【第6回】教育福祉学科 中西 一彦 教授

【第6回】教育福祉学科 中西 一彦 教授

2022年8月

連載第6回は、教育福祉学科の中西 一彦 教授に語っていただきました。

みなさんも、活字にはまる1冊に出会えていますか?

図書館との出会いで思い深いのは、小学校5年の時のこと。初めての授業内でのクラブ活動、当然大好きな野球(ソフトボール)を選択。ところが、希望者多く抽選の結果、落選。やむを得ず「読書クラブ」へ。読書習慣のない児童は、ただただ時間をやり過ごすのみ。仕方なく借り出した本は、壷井栄『柿の木のある家』。図書館全体の情景は浮かばないものの、その本があった書架の棚だけは、今もくっきりと。
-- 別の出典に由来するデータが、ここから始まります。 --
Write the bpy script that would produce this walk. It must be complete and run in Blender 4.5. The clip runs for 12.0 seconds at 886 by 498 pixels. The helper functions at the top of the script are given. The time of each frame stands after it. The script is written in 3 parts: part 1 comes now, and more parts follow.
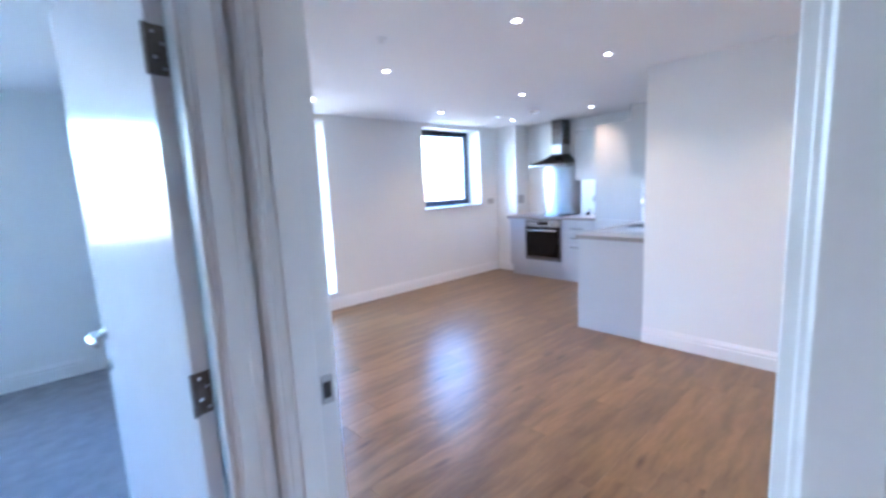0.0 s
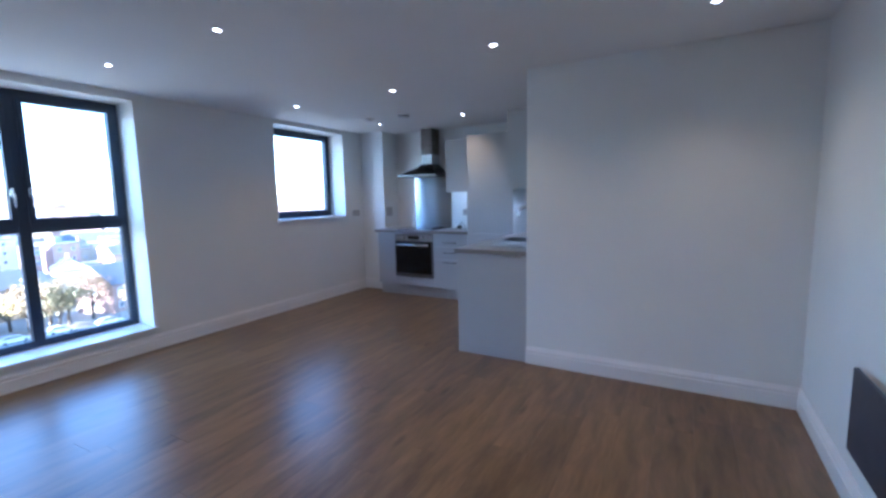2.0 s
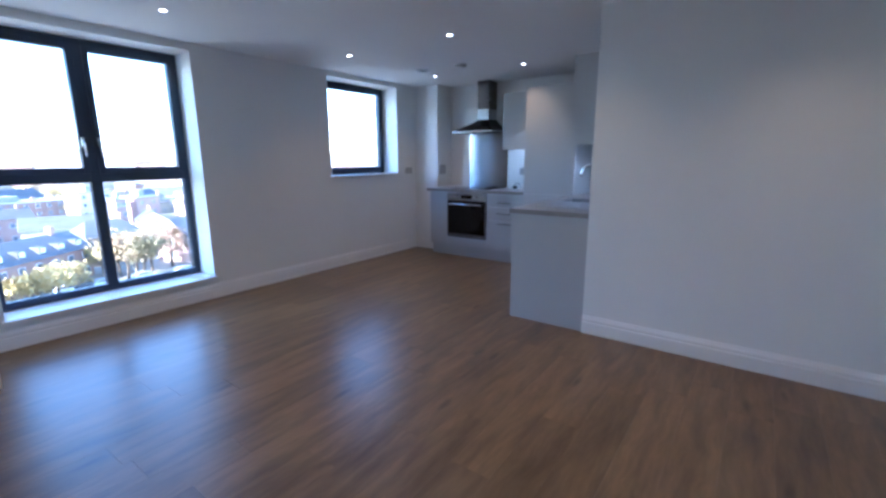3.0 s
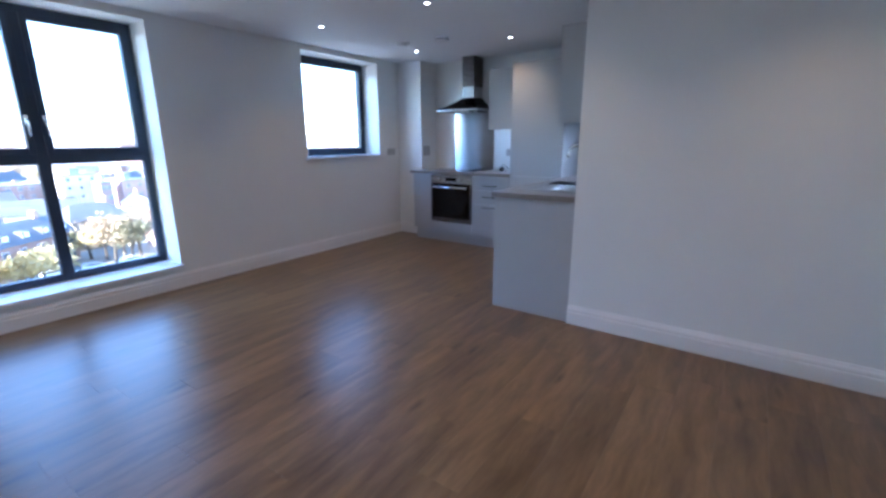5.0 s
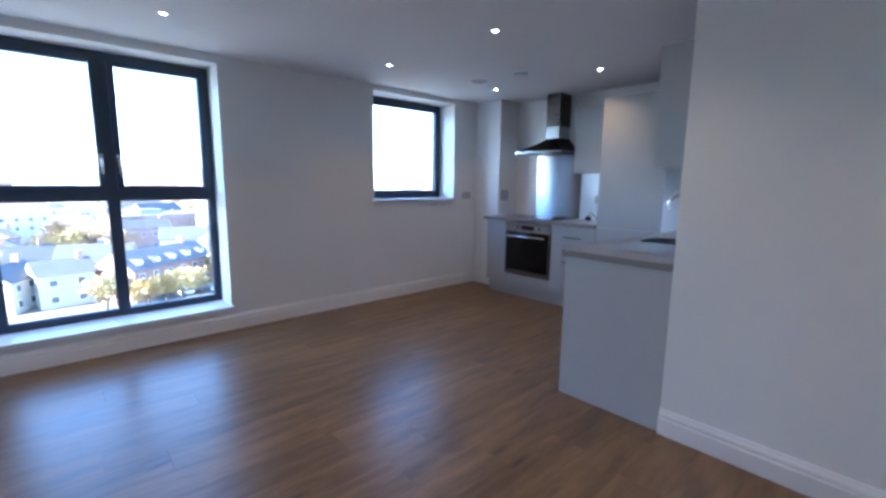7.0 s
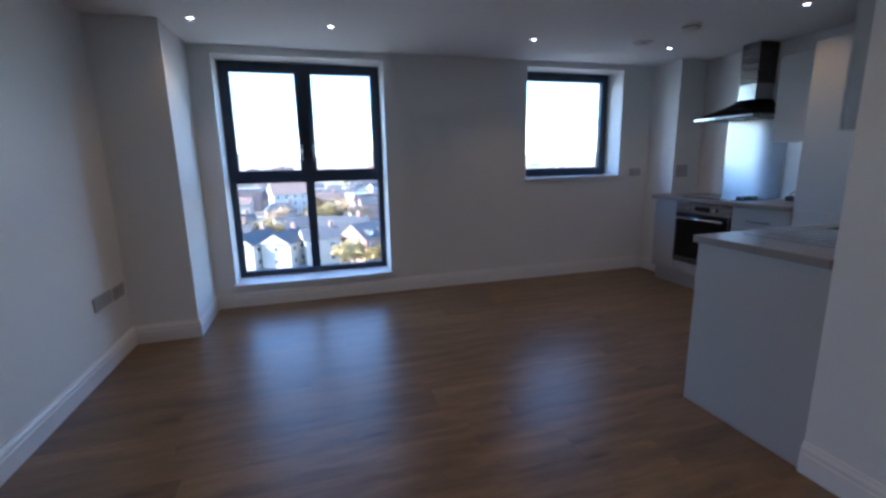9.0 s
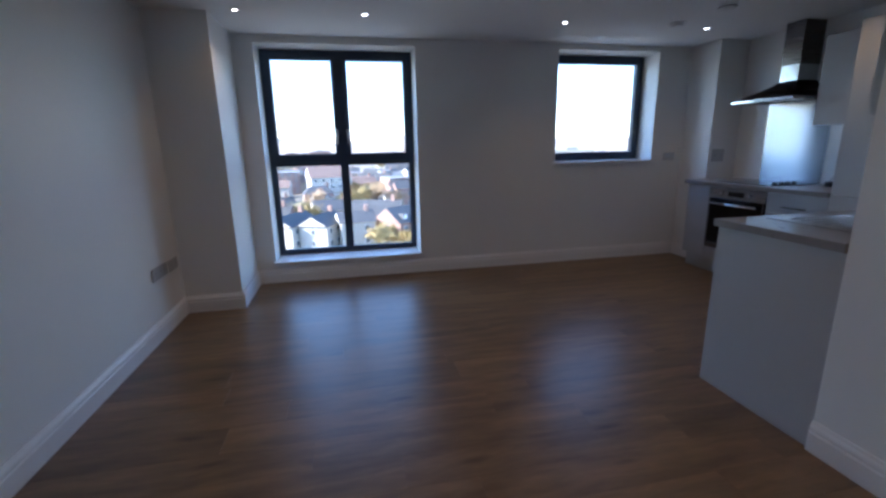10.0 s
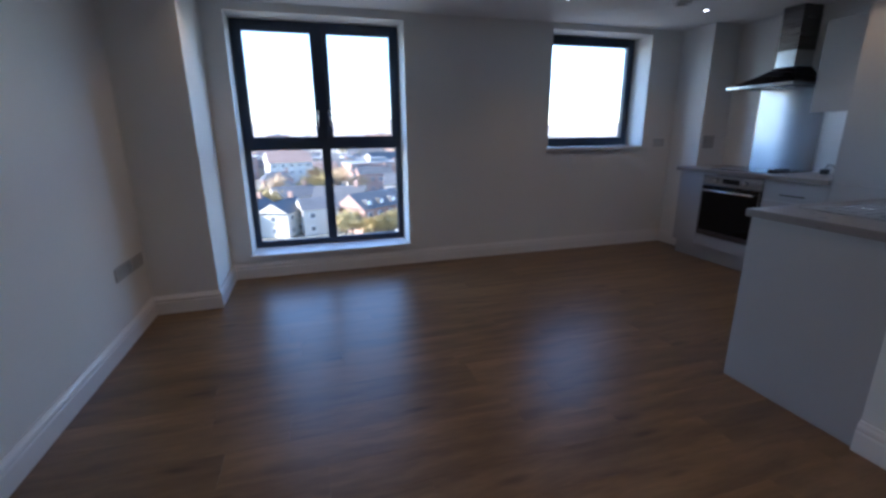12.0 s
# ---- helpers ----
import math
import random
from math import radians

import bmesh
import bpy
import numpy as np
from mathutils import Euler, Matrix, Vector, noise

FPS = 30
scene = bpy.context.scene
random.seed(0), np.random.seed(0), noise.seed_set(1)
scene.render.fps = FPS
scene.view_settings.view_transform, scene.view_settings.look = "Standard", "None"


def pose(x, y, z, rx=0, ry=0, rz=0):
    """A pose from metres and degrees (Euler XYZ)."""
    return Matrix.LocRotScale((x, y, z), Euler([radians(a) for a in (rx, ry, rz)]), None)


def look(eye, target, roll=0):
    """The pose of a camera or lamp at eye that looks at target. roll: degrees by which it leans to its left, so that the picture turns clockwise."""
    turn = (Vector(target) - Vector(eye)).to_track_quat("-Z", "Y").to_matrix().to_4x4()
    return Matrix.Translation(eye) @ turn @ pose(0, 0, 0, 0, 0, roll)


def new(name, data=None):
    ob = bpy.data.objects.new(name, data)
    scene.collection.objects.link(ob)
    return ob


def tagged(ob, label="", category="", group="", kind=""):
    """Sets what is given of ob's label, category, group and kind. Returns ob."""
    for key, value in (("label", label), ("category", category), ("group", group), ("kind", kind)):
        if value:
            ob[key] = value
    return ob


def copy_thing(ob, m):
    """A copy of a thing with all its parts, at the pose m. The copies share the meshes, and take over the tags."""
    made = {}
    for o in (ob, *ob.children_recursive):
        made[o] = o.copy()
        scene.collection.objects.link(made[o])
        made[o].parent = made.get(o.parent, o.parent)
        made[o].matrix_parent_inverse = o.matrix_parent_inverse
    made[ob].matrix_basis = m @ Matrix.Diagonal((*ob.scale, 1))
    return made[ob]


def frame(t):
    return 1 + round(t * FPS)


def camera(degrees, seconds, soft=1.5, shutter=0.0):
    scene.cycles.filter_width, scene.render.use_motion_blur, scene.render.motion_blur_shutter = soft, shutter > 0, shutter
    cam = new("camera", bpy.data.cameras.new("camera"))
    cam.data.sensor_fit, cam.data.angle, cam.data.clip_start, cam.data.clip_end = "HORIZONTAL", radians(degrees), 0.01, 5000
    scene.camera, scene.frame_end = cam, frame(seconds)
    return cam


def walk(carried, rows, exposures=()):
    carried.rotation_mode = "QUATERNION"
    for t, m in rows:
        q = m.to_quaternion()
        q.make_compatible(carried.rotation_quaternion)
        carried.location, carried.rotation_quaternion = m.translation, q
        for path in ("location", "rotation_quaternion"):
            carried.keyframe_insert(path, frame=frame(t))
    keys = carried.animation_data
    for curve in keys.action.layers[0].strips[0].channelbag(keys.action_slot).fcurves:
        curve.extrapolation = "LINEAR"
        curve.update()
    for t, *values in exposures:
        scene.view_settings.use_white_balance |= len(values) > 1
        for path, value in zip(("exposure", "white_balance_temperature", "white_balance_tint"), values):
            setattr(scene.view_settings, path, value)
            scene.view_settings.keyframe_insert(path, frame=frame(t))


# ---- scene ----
cam = camera(91.0, 12.0, soft=2.8, shutter=0.4)
PATH = [
    (0, (0.354, 0.331, 1.434), (1.697, 1.785, 1.142), -2.7),
    (0.5, (0.431, 0.478, 1.425), (2.021, 1.662, 1.158), -2.8),
    (1, (0.598, 0.591, 1.403), (2.182, 1.792, 1.188), -1.3),
    (1.5, (0.737, 0.679, 1.382), (2.364, 1.825, 1.184), -1.3),
    (2, (0.779, 0.767, 1.351), (2.513, 1.734, 1.112), -1.1),
    (2.5, (0.817, 0.834, 1.315), (2.526, 1.827, 1.011), 0.4),
    (3, (0.92, 0.857, 1.302), (2.502, 2.012, 0.895), -0.3),
    (3.2, (0.949, 0.855, 1.301), (2.529, 2.023, 0.928), -0.8),
    (4.8, (1.14, 0.853, 1.301), (2.689, 2.008, 0.788), -1.1),
    (5, (1.153, 0.893, 1.287), (2.74, 2.009, 0.802), -0.3),
    (5.5, (1.203, 0.978, 1.307), (2.829, 2.052, 0.857), -1.0),
    (6, (1.417, 0.954, 1.302), (2.812, 2.325, 0.886), -1.3),
    (6.5, (1.569, 0.948, 1.299), (2.94, 2.356, 0.927), -1.3),
    (7, (1.768, 1.042, 1.303), (3.1, 2.503, 0.999), 0.7),
    (7.5, (1.944, 1.063, 1.316), (2.932, 2.775, 1.016), -0.2),
    (7.7, (1.998, 1.057, 1.292), (2.783, 2.875, 1.008), 0.5),
    (9.3, (2.198, 0.656, 1.313), (2.716, 2.54, 0.883), -1.3),
    (9.5, (2.195, 0.631, 1.316), (2.677, 2.519, 0.865), -1.5),
    (10, (2.209, 0.574, 1.306), (2.604, 2.479, 0.843), -1.1),
    (10.5, (2.206, 0.561, 1.307), (2.591, 2.46, 0.814), -1.1),
    (11, (2.202, 0.585, 1.31), (2.554, 2.493, 0.825), -1.9),
    (11.5, (2.159, 0.67, 1.297), (2.505, 2.577, 0.801), -0.9),
    (12, (2.005, 0.871, 1.294), (2.555, 2.72, 0.767), -0.5),
]
EXPOSURES = [(0.0, 5.36, 4850, 20), (0.5, 5.08, 4800, 18), (1.0, 4.69, 4680, 17), (1.5, 4.14, 4610, 17), (2.0, 3.83, 4610, 17), (2.5, 3.70, 4620, 18), (3.0, 3.76, 4680, 18), (5.0, 3.88, 4790, 18), (7.0, 3.82, 4860, 18), (7.5, 3.79, 4870, 18), (9.5, 2.68, 5040, 19), (12.0, 2.62, 5120, 20)]
walk(cam, [(t, look(eye, target, roll)) for t, eye, target, roll in PATH], EXPOSURES)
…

もちろん、中学校でも本は読まず、そのままやんちゃな高校生へ。授業を受ける建物とは離れて、別館として図書館が存在。めったに訪れない生徒が、友人とたまたま館内へ。そこで「購入希望図書用紙」を発見。試しにと数日前に新聞の書評欄で見つけた書名を記入し、提出箱へ。しばらくして確かめに顔を出すと新着本コーナーに、和歌森太郎『日本史の虚像と実像』が背表紙をこちらへ向けていた。

浪人時代に時間を持て余して、足を運んだ駅近くの書店で、源氏鶏太『時計台の文字盤』を手に取り、それをきっかけに活字にはまる。その後は自宅にも、今の研究室にも本が溢れかえるという状況が半世紀近く続いている。

図書館は静かにしなければいけないところというイメージが強く、足踏みする人も。また活字が苦手だと、その空間に活字が跋扈しているような錯覚に陥る人もいるかもしれない。しかしながら、人間の最大の発明は印刷術と言われ、それを具現化しているのが活字である。

文化として残された人類の叡智を活字によって味わえる場が、図書館。しかも今ではそこに映像も含めたメディアの数々が加わり、メディア・ライブラリーとして凄味を増している。

海外だけでなく、国内においても「図書館」は、その建物自体から文化情報発信センターとして人々の未来を担う役割を果たしている。まずは身近な住まい近くの図書館で、そして大学においてはメディア・ライブラリーで、あなたの居場所探しから始めてみませんか。

最後に、教員生活40数年の今も支えとなっている本は、大村はま『教えるということ』であるということだけを記して、拙稿拙文の終わりとしたい。